%%

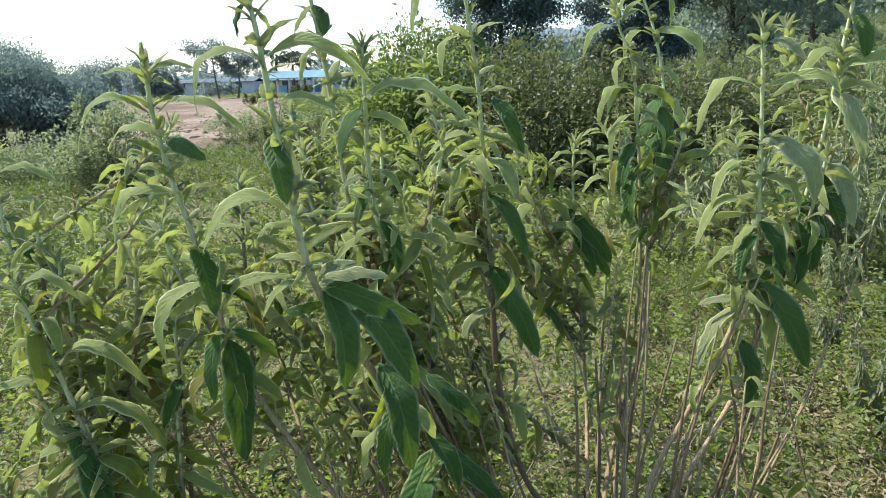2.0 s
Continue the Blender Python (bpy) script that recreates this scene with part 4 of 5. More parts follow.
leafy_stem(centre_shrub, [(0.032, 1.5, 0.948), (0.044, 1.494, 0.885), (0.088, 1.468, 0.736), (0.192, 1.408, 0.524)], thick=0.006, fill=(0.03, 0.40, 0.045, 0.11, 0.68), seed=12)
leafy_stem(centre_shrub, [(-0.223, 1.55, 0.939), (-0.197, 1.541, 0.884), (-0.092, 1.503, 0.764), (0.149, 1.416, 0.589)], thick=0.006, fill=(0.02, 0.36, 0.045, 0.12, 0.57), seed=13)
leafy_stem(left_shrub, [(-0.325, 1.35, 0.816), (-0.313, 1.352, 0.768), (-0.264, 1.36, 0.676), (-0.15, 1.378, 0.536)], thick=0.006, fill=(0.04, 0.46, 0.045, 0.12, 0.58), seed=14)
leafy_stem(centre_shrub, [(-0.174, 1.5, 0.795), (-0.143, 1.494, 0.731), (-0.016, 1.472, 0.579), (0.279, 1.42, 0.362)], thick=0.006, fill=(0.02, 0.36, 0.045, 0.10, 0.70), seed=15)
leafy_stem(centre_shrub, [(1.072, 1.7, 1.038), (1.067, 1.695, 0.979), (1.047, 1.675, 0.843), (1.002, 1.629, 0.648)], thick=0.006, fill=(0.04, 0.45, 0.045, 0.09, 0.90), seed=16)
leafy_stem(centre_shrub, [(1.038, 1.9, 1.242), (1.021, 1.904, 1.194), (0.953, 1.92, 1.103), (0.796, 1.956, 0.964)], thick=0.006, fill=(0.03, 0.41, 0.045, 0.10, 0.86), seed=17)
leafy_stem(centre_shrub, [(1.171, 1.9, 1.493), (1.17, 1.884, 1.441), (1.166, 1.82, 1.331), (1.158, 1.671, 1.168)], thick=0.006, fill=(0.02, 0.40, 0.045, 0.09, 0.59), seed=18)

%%

YOUR TASK: Using the data above, print every line exactly, omitting pictures.

WORKED ANSWER:
2.0 s
Continue the Blender Python (bpy) script that recreates this scene with part 4 of 5. More parts follow.
leafy_stem(centre_shrub, [(0.032, 1.5, 0.948), (0.044, 1.494, 0.885), (0.088, 1.468, 0.736), (0.192, 1.408, 0.524)], thick=0.006, fill=(0.03, 0.40, 0.045, 0.11, 0.68), seed=12)
leafy_stem(centre_shrub, [(-0.223, 1.55, 0.939), (-0.197, 1.541, 0.884), (-0.092, 1.503, 0.764), (0.149, 1.416, 0.589)], thick=0.006, fill=(0.02, 0.36, 0.045, 0.12, 0.57), seed=13)
leafy_stem(left_shrub, [(-0.325, 1.35, 0.816), (-0.313, 1.352, 0.768), (-0.264, 1.36, 0.676), (-0.15, 1.378, 0.536)], thick=0.006, fill=(0.04, 0.46, 0.045, 0.12, 0.58), seed=14)
leafy_stem(centre_shrub, [(-0.174, 1.5, 0.795), (-0.143, 1.494, 0.731), (-0.016, 1.472, 0.579), (0.279, 1.42, 0.362)], thick=0.006, fill=(0.02, 0.36, 0.045, 0.10, 0.70), seed=15)
leafy_stem(centre_shrub, [(1.072, 1.7, 1.038), (1.067, 1.695, 0.979), (1.047, 1.675, 0.843), (1.002, 1.629, 0.648)], thick=0.006, fill=(0.04, 0.45, 0.045, 0.09, 0.90), seed=16)
leafy_stem(centre_shrub, [(1.038, 1.9, 1.242), (1.021, 1.904, 1.194), (0.953, 1.92, 1.103), (0.796, 1.956, 0.964)], thick=0.006, fill=(0.03, 0.41, 0.045, 0.10, 0.86), seed=17)
leafy_stem(centre_shrub, [(1.171, 1.9, 1.493), (1.17, 1.884, 1.441), (1.166, 1.82, 1.331), (1.158, 1.671, 1.168)], thick=0.006, fill=(0.02, 0.40, 0.045, 0.09, 0.59), seed=18)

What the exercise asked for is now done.